Senior Israeli military officials have publicly reiterated in recent days that their forces have completed all preparations for a ground operation and are simply awaiting the order from the government.

But diplomats and people familiar with Israeli thinking said a variety of factors were holding up the ground invasion, ranging from military preparedness, to concerns about what a ground operation would mean for the 222 hostages held by Hamas in Gaza, and whether it would prompt Hizbollah, the Iran-backed militia in southern Lebanon, to fully enter the war.

“After so many years dealing with routine security missions inside the West Bank, the [Israel Defense Forces] need time to shake off the dust, to train, [and] to complete their equipment provisions,” said one person familiar with Israeli thinking. The occupied West Bank has experienced a surge in violence over the past 18 months, with Israeli forces conducting near nightly raids in the territory following a series of attacks by Palestinians on Israelis last year.

Government officials have said that Israel’s goal is to destroy Hamas and remove it from Gaza, which the militant group controls. But diplomats say that such an operation would be intensely complicated and involve months of combat, and that the scale of this objective was also affecting the speed of Israeli planning. “If the war is long, they need to find a way to limit Israeli casualties,” said one diplomat.

In 2006, Israel launched a rapid ground operation in Lebanon amid talk of “destroying” Hizbollah. But the month-long conflict, waged by an Israeli military ill-equipped and ill-trained after several years fighting Palestinian militants in the West Bank, ended inconclusively.

“These are also the lessons of the Lebanon war,” the person familiar with Israeli thinking said. “The performance of the IDF has to be sustained in the face of public pressure after things inevitably get difficult. It’s better to take your time.”

Officials are also weighing the threat that Hizbollah itself, much better armed and dangerous than in 2006, would enter the conflict from Lebanon once an Israeli ground incursion into Gaza begins. Any such judgment is complicated by the way the Israeli state misread Hamas’ intentions before its attacks earlier this month.
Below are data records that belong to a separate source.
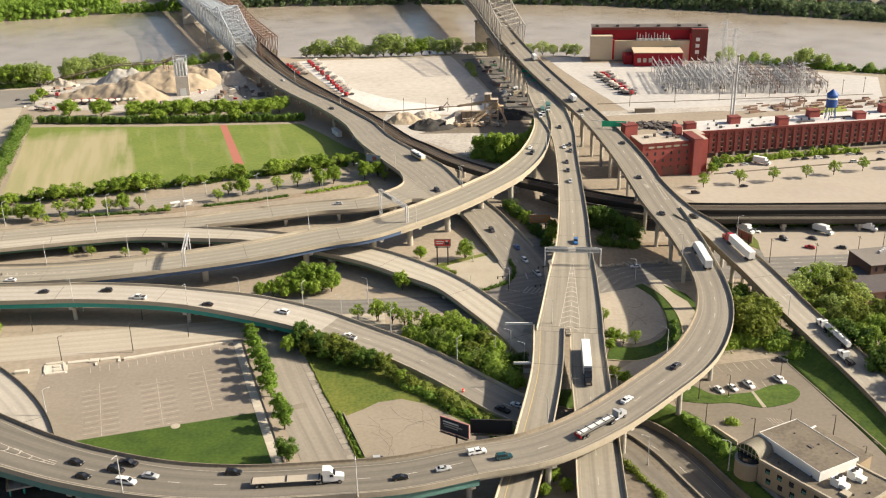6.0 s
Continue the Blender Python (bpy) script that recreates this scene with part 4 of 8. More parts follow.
street("haul_road", [(-160.9, 764.1, 0, 14.6), (-149.4, 720.7, 0, 15.5), (-134.6, 677.2, 0, 17.5), (-123.5, 635.2, 0, 18.5), (-120.2, 621.4, 0, 18.6)], M_ASPHALT, "grey asphalt haul road through the gravel works", z=0.09)
patch("stained_ground", [(-4.4, 566.9), (8.4, 578.9), (19.2, 598.6), (37.8, 600.3), (60, 592.6), (62.9, 554.2), (49.1, 564.6), (26.7, 567.3)], 0.075, M_DIRT_DARK, "dark stained ground round a crushing plant", "yard")
bm = bmesh.new()
beam(bm, (-46.1, 617.3, 0.4), (-26.7, 615.9, 0.4), 0.6, 0.8)
beam(bm, (-26.7, 615.9, 0.4), (32.4, 631.4, 0.4), 0.6, 0.8)
tagged(link("low_wall", bm, M_CONC_DARK), "long low concrete wall along a gravel lot", "wall")
bm = bmesh.new()
beam(bm, (11.1, 577.6, 2.3), (21.2, 596.1, 2.3), 0.7, 4.8)
tagged(link("push_wall", bm, M_GRAVEL), "pale concrete push wall beside a dark heap", "wall")
for a, b, mm, lab in (((77.1, 698), (97.9, 623.5), M_CONC_DARK, "thin dark kerb along the substation yard"), ((105, 630.2), (282.5, 648), M_CONC_DARK, "long kerb before the substation")):
    bm = bmesh.new()
    beam(bm, (*a, 0.2), (*b, 0.2), 0.4, 0.4)
    tagged(link("yard_kerb", bm, mm), lab, "kerb")

# loose rubble at the foot of the piers, a white shelter by the street
root = thing("boulders", "row of loose tan boulders along a street", "boulders", kind="stuff")
bm = bmesh.new()
for k in range(46):
    f = k / 45
    x, y, r = 79.3 + 28 * f + rnd.uniform(-0.6, 0.6), 374.1 + 4.6 * f + rnd.uniform(-0.8, 0.8), rnd.uniform(0.4, 0.95)
    res = bmesh.ops.create_icosphere(bm, subdivisions=1, radius=r, matrix=pose(x, y, r * 0.4, rnd.uniform(0, 90), rnd.uniform(0, 90), 0))
    for v in res["verts"]:
        v.co += Vector((rnd.uniform(-0.2, 0.2), rnd.uniform(-0.2, 0.2), rnd.uniform(-0.15, 0.1))) * r
part("boulder", bm, M_CONC, root)
patch("bare_earth", [(77.4, 376.3), (81.9, 394), (97.5, 399.4), (116.6, 399.5), (114.1, 381.6), (104.5, 378.7)], 0.06, M_EARTH, "bare pale earth below the viaducts", "ground")
for cx, cy in ((-112.1, 445.5), (-106.6, 447.5)):
    root = thing("bus_shelter", "small white street shelter with a flat roof", "shelter", at=(cx, cy, 0.1), rz=26)
    bm = bmesh.new()
    box(bm, -2.2, 2.2, -1.2, 1.2, 2.6, 2.85, None, 0.05)
    part("roof", bm, M_WHITE, root)
    bm = bmesh.new()
    box(bm, -2.1, 2.1, 1.05, 1.15, 0.2, 2.55)
    part("back_panel", bm, M_WHITE, root)
    for px in (-2, 2):
        for py in (-1, 1):
            bm = bmesh.new()
            beam(bm, (px, py, -0.1), (px, py, 2.62), 0.14)
            part("post", bm, M_STEEL, root)

patch("white_gravel", [(-107.5, 767.9), (-92.7, 769.7), (-81.8, 739.5), (-66.5, 711.8), (-58.1, 681.1), (-32.5, 654), (-9.3, 638.1), (11.6, 629.1), (26.4, 639.1), (36.1, 634.2), (36, 609.4), (-5.6, 609.5), (-33.1, 618.7), (-60.6, 662.4), (-84.3, 711.4)], 0.088,
      mat("chalky_gravel", (0.66, 0.635, 0.605), (0.50, 0.465, 0.42), big=0.05, small=0.4, amount=1.0), "white chalky gravel spilled over part of a lot", "gravel")
root = thing("yard_clutter", "dark machines, crates and containers in a yard", "equipment", kind="stuff")
crnd = random.Random(77)
for mm, n in ((M_ROOF_DARK, 9), (M_RUST, 6), (M_BLACK_STEEL, 5), (M_CONC_DARK, 12), (M_STEEL, 7), (M_GREEN_STEEL, 3)):
    bm = bmesh.new()
    for k in range(n):
        f = crnd.random()
        x, y = 35.6 + 23.3 * f + crnd.uniform(-7, 7), 757.9 - 131.9 * f + crnd.uniform(-10, 10)
        s = crnd.uniform(0.6, 2.0)
        box(bm, -s * 1.6, s * 1.6, -s * 0.6, s * 0.6, -0.05, s * crnd.uniform(0.6, 1.3), pose(x, y, 0, 0, 0, crnd.uniform(-30, 110)), 0.06)
    part("machine", bm, mm, root)

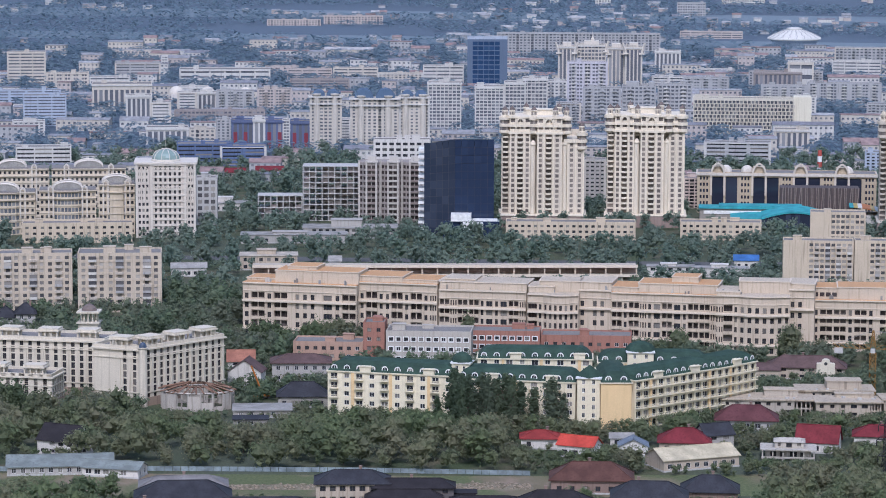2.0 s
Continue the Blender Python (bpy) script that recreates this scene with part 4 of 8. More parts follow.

There are also concerns about whether a ground invasion would choke off any further attempts to release the hostages still in Gaza. Hamas released two US hostages last week, the first such move since the crisis began, and officials hope that further releases could yet be possible.

“The view of the various countries involved in negotiations including the US is that if there’s a land invasion it will be near impossible to get the hostages out. The US has conveyed this to Israel. Any escalation that happens will slow it down. Both Israel and Hamas need to stop escalating,” said a person briefed on the negotiations.

Although the US continues to back Israel’s right to defend itself and respond to the Hamas attacks, including through a ground invasion in Gaza, President Joe Biden and top officials in Washington have also been increasingly urging Netanyahu’s government to be cautious about how it carries out any operation. 

The concern from the US is that if Israel moves too quickly and aggressively, it risks broadening the conflict, increasing civilian casualties, jeopardising humanitarian relief efforts, and halting the push to secure the release of US hostages and allow other US citizens to leave Gaza.  

“We talked to the Israelis about what they’re planning. We give them our best advice. It’s important, as we said, not only what they do, but how they do it, particularly when it comes to making sure that civilians are as protected as they possibly can be in this crossfire of Hamas’ making,” Antony Blinken, US secretary of state, told CBS on Sunday.